*DATASET EXCERPT*
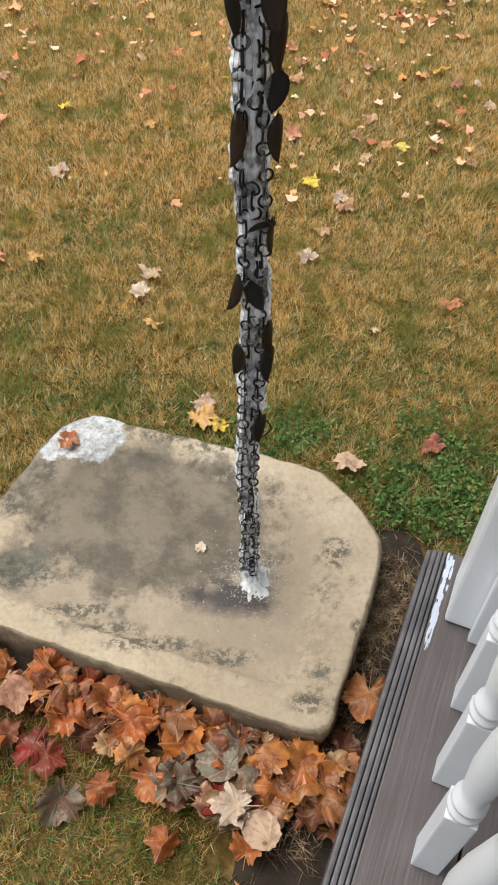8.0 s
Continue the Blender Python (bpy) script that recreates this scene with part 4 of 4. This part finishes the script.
def car(x, y, turn):
    z = rise(x, y) + 0.05
    m = Matrix.Translation((x, y, z)) @ pose(0, 0, 0, 0, 0, turn)
    c = thing("car", (x, y, z), "silver car with lit headlights on the wet road", "car")
    bm = bmesh.new()
    secs = [(-2.15, 0.35, 0.75, 0.78), (-1.9, 0.28, 0.9, 0.86), (-0.9, 0.25, 0.98, 0.9), (0.9, 0.25, 1.0, 0.9), (1.9, 0.28, 0.98, 0.86), (2.15, 0.4, 0.85, 0.78)]
    rows = []
    for yy, lo, hi, w in secs:
        rows.append([bm.verts.new(m @ Vector(p)) for p in ((-w, yy, lo), (w, yy, lo), (w * 1.02, yy, (lo + hi) / 2), (w * 0.94, yy, hi), (-w * 0.94, yy, hi), (-w * 1.02, yy, (lo + hi) / 2))])
    for a, b in zip(rows, rows[1:]):
        for k in range(6):
            bm.faces.new((a[k], a[(k + 1) % 6], b[(k + 1) % 6], b[k]))
    bm.faces.new(rows[0][::-1])
    bm.faces.new(rows[-1])
    part("body", bm, PAINT, c)
    bm = bmesh.new()
    hex_box(bm, [m @ Vector(p) for p in ((-0.82, -1.0, 0.97), (0.82, -1.0, 0.97), (0.82, 1.6, 0.97), (-0.82, 1.6, 0.97), (-0.62, -0.25, 1.42), (0.62, -0.25, 1.42), (0.62, 1.0, 1.45), (-0.62, 1.0, 1.45))])
    part("cabin_glass", bm, GLASS, c)
    part("roof", box(-0.62, 0.62, -0.3, 1.05, 1.43, 1.48, 0.01, m=m), PAINT, c)
    lamp = bpy.data.materials.new("headlight_glow")
    lamp.use_nodes = True
    lamp.node_tree.nodes["Principled BSDF"].inputs["Emission Color"].default_value = (1, 0.95, 0.85, 1)
    lamp.node_tree.nodes["Principled BSDF"].inputs["Emission Strength"].default_value = 6
    for s in (-0.6, 0.6):
        bm = bmesh.new()
        bmesh.ops.create_uvsphere(bm, u_segments=12, v_segments=8, radius=0.13, matrix=m @ Matrix.Translation((s, -2.08, 0.66)) @ Matrix.Diagonal((1.2, 0.6, 0.8, 1)))
        part("headlight", bm, lamp, c)
        for yy in (-1.35, 1.35):
            bm = lathe([(0.1, -0.1), (0.3, -0.1), (0.32, 0), (0.3, 0.1), (0.1, 0.1)], (0, 0, 0), 20)
            bmesh.ops.transform(bm, matrix=m @ Matrix.Translation((s * 1.35, yy, 0.3)) @ pose(0, 0, 0, 0, 90, 0), verts=bm.verts)
            part("wheel", bm, BLACK, c)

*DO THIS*
Working from the material above, transcribe it exactly while omitting pictures.

*RESPONSE TO THE EXERCISE*
8.0 s
Continue the Blender Python (bpy) script that recreates this scene with part 4 of 4. This part finishes the script.
def car(x, y, turn):
    z = rise(x, y) + 0.05
    m = Matrix.Translation((x, y, z)) @ pose(0, 0, 0, 0, 0, turn)
    c = thing("car", (x, y, z), "silver car with lit headlights on the wet road", "car")
    bm = bmesh.new()
    secs = [(-2.15, 0.35, 0.75, 0.78), (-1.9, 0.28, 0.9, 0.86), (-0.9, 0.25, 0.98, 0.9), (0.9, 0.25, 1.0, 0.9), (1.9, 0.28, 0.98, 0.86), (2.15, 0.4, 0.85, 0.78)]
    rows = []
    for yy, lo, hi, w in secs:
        rows.append([bm.verts.new(m @ Vector(p)) for p in ((-w, yy, lo), (w, yy, lo), (w * 1.02, yy, (lo + hi) / 2), (w * 0.94, yy, hi), (-w * 0.94, yy, hi), (-w * 1.02, yy, (lo + hi) / 2))])
    for a, b in zip(rows, rows[1:]):
        for k in range(6):
            bm.faces.new((a[k], a[(k + 1) % 6], b[(k + 1) % 6], b[k]))
    bm.faces.new(rows[0][::-1])
    bm.faces.new(rows[-1])
    part("body", bm, PAINT, c)
    bm = bmesh.new()
    hex_box(bm, [m @ Vector(p) for p in ((-0.82, -1.0, 0.97), (0.82, -1.0, 0.97), (0.82, 1.6, 0.97), (-0.82, 1.6, 0.97), (-0.62, -0.25, 1.42), (0.62, -0.25, 1.42), (0.62, 1.0, 1.45), (-0.62, 1.0, 1.45))])
    part("cabin_glass", bm, GLASS, c)
    part("roof", box(-0.62, 0.62, -0.3, 1.05, 1.43, 1.48, 0.01, m=m), PAINT, c)
    lamp = bpy.data.materials.new("headlight_glow")
    lamp.use_nodes = True
    lamp.node_tree.nodes["Principled BSDF"].inputs["Emission Color"].default_value = (1, 0.95, 0.85, 1)
    lamp.node_tree.nodes["Principled BSDF"].inputs["Emission Strength"].default_value = 6
    for s in (-0.6, 0.6):
        bm = bmesh.new()
        bmesh.ops.create_uvsphere(bm, u_segments=12, v_segments=8, radius=0.13, matrix=m @ Matrix.Translation((s, -2.08, 0.66)) @ Matrix.Diagonal((1.2, 0.6, 0.8, 1)))
        part("headlight", bm, lamp, c)
        for yy in (-1.35, 1.35):
            bm = lathe([(0.1, -0.1), (0.3, -0.1), (0.32, 0), (0.3, 0.1), (0.1, 0.1)], (0, 0, 0), 20)
            bmesh.ops.transform(bm, matrix=m @ Matrix.Translation((s * 1.35, yy, 0.3)) @ pose(0, 0, 0, 0, 90, 0), verts=bm.verts)
            part("wheel", bm, BLACK, c)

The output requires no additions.